Michelle: Author Central is a place where you can upload your photo, bio—even videos. Another great thing about Author Central is you can start posting content to your author page as soon as your book is listed on Amazon, which usually is several months before it ships.

Amazon Connect is the former name of a feature that allows authors to tie in a blog to their book listings, either writing them directly from Amazon Connect, the recommended way, or using an RSS feed to pull content in from an existing blog. The great thing is you don’t need to post as often on your Amazon blog as you would a “regular” one; about once a quarter, let your readers know about your book’s highlights and milestones. Some things to get out there include press mentions, reviews and any book appearances you’ll be making. You also can direct readers to your Web site. Some other cool things you can do include enrolling your title in Search Inside the Book and linking to Amazon’s Author Pages from your own Web site. As of May 26, Amazon Connect became part of Author Central.

Having an Amazon blog has another advantage for when your subsequent books come, as you can use it to announce your next novel to your current readers and increase pre-orders, since the blog shows up on all your books’ pages.

Alexia: How does an author coordinate a “bestseller campaign?”

Michelle: What’s great about a pre-order campaign—which is where you do advance promotion to build up customer orders for your book before it’s available on Amazon—is the orders will ship at the same time, increasing your sales rank for that day. It also helps get word of mouth and customer reviews happening sooner. Another advantage about driving traffic to Amazon’s site is the more sales Amazon has on a book, the more its search engines will recommend that title to others and the more it will pop up as a book bought by others.

Similarly, you can do a bestseller campaign, so your Amazon sales rank will be in the top 100 bestselling books for that day. If anything, it inspires you to let a lot of people know about your book in a concentrated time frame. What other authors have done is offer a free gift customers can receive if they buy your book from Amazon on a particular day. The gift can be something readers can download from your Web site or blog. You also can do this as part of your pre-order campaign.

Thank you Michelle and Alexia for allowing me to re-post your terrific article. There's a lot of wonderful information in it that I'm thrilled to pass along to my followers...Jeanne


  1. Jeanne, I'm glad you enjoyed it! Michelle is fabulous, isn't she?

  2. Hi all! These tips are not only helpful for tangible (for lack of a better word) books selling on Amazon but also for Kindle Direct Publishing novels. There's actually a forum available for Kindle authors to tag others' books of those who've posted. It's a whole system that's beneficial to everyone.

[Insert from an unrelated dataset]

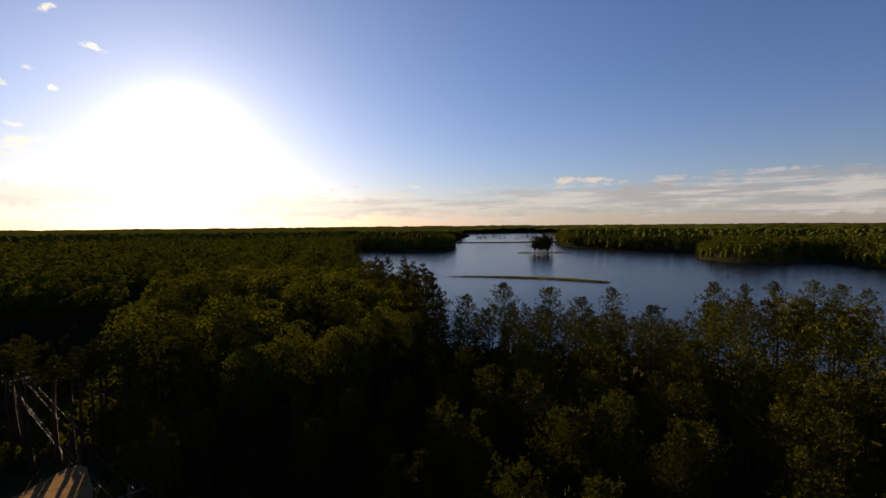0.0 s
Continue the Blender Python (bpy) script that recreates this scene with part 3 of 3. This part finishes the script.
def ribbon(line, half, z0, z1):
    """A band along the line with sloping edges."""
    vs, fs = [], []
    for i, p in enumerate(line):
        d = (line[min(i + 1, len(line) - 1)] - line[max(i - 1, 0)]).normalized()
        s = Vector((-d.y, d.x, 0))
        for k, z in ((-half - 0.5, z0), (-half, z1 - 0.02), (0, z1 + 0.05), (half, z1 - 0.02), (half + 0.5, z0)):
            vs.append((p.x + s.x * k, p.y + s.y * k, z))
    for i in range(len(line) - 1):
        for k in range(4):
            fs.append((i * 5 + k, i * 5 + k + 1, i * 5 + k + 6, i * 5 + k + 5))
    return vs, fs


road_line = smooth_line(ROAD, 8)
v, f = ribbon(road_line, 3.1, 1.9, 2.12)
tagged(new("road", mesh_from("road", v, f, ASPHALT, True)), "narrow worn asphalt road in deep tree shade", "road", kind="structure")


def lot_outline(z):
    b = bmesh.new()
    b.faces.new([b.verts.new((x, y, z)) for x, y in LOT])
    bmesh.ops.bevel(b, geom=list(b.verts), offset=0.5, segments=2, affect="VERTICES")
    return b


def thicken(b, low):
    top = bmesh.ops.extrude_face_region(b, geom=list(b.faces))["geom"]
    for e in top:
        if isinstance(e, bmesh.types.BMVert):
            e.co.z = low
    bmesh.ops.recalc_face_normals(b, faces=list(b.faces))


def done(name, b, mat):
    me = bpy.data.meshes.new(name)
    b.to_mesh(me)
    b.free()
    me.materials.append(mat)
    return me


b = lot_outline(2.03)
thicken(b, 1.7)
lot = tagged(new("concrete_lot", done("concrete_lot", b, GROUND)), "pale tan concrete lot beside the road, striped by long tree shadows", "parking lot", kind="structure")
# slabs with open joints, laid along the lot
ALONG, ACROSS = Vector((-0.39, 0.92, 0)).normalized(), Vector((0.92, 0.39, 0)).normalized()
for ku in range(-5, 5):
    for kv in range(-3, 4):
        b = lot_outline(2.07 + RS.uniform(0, 0.012))
        centre = Vector((-43, 46, 2)) + ALONG * (4.3 * ku + RS.uniform(-0.1, 0.1)) + ACROSS * 3.9 * kv
        for way, half in ((ALONG, 2.11), (-ALONG, 2.11), (ACROSS, 1.91), (-ACROSS, 1.91)):
            bmesh.ops.bisect_plane(b, geom=list(b.verts) + list(b.edges) + list(b.faces), plane_co=centre + way * half, plane_no=way, clear_outer=True)
        if not b.faces or b.faces[:][0].calc_area() < 0.4:
            b.free()
            continue
        thicken(b, 1.96)
        part_mesh("slab", done("slab", b, GRAVEL), lot)
# pale bands across the road and along its edge paint the sky's gleam
v, f = ribbon([Vector((-79.7, 65.0, 0)), Vector((-79.2, 68.6, 0)), Vector((-78.5, 72.6, 0))], 1.3, 2.03, 2.20)
tagged(new("pavement", mesh_from("pavement", v, f, GRAVEL, True)), "pale band across the shaded road, standing in for the sky's gleam on asphalt", "pavement", kind="structure")
v, f = ribbon([Vector((-80.4, 73.4, 0)), Vector((-75.0, 69.9, 0)), Vector((-69.4, 65.6, 0))], 0.55, 2.0, 2.16)
tagged(new("pavement", mesh_from("pavement", v, f, GRAVEL, True)), "pale strip beside the shaded road, standing in for the sky's gleam", "pavement", kind="structure")

# ---- trees: where they stand ----
# azimuth and drop of the tops under the eye's level (degrees)
SPRUCE_TOPS = [(8.1, 3.8), (5.1, 3.2), (2.7, 4.3), (1.4, 6.4), (104.6, 9.4), (102.3, 10.3), (6.6, 3.6), (3.9, 3.9), (2.0, 5.4),
               (7.3, 4.4), (4.5, 5.0), (3.2, 6.0)]
NORTH_TOPS = [(0.7, 8.6), (-3.0, 8.3), (-7.5, 6.9), (-12.9, 7.4), (-16.6, 8.3), (-20.1, 7.3), (-24.0, 8.9), (-30.0, 6.3),
              (-33.3, 5.7), (-35.5, 5.9), (-38.6, 5.6), (-40.7, 5.7), (-42.6, 6.1), (-46.0, 6.0)]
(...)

    Participating in forums in general is also beneficial. There are forums in place to allow you to post information about your latest works and make sales pitches. It helps greatly to get your work out there like that.

    Loved this interview, by the way. It was really helpful and I've learned a lot to help increase my sales. Thanks!

  3. Alexia, yes indeed, Michelle is one in a million and I'm so happy to have made her acquaintance as well as yours :)

    Hi Marlena, as always thanks for stopping by for a read and commenting. I had to repost this when I read it. It's chaulk full of amazing info. So happy you enjoyed it :)

  4. Jeanne, it's an honor to be back on your blog; both you and Alexia are on Bird's-eye View's Top 25 list of blogs to watch. :)

  5. @Marlena, I'm so glad you shared the information about the Kindle authors' forum, as I hadn't heard about this. Has this worked well for your Kitty Malone books?

  6. @Michelle, I made a few sales with the author introduction forums, but reviews work much better. It's just a good way for a newbie author to get his or her name out there and garner some beginning interest for the work.

    The tagging forums move much quicker and don't require you to explain your work. You just leave a link to your novel/product and then tag everyone you can who posted ahead of you. It's pretty much an honor system.

  7. @Marlena, thank you very much! My marketing plan is now one bullet longer. :)

  8. This is extremely helpful. I'm trying to wade through the mammoth maze that makes up Amazon. Thanks for sharing! I'm off to follow Michelle right now!

  9. Jeez, I haven't done a lot on Amazon except paste a book review now and then and I recently added an author page. Seems like there's so much you can do there to try and increase sales. Wish I'd get on that. Thanks for the information, ladies.

  10. Thanks Elle and Joy for stopping by for a read and to comment. Michelle is marvelous - thanks again Michelle and Alexia for allowing me to post this.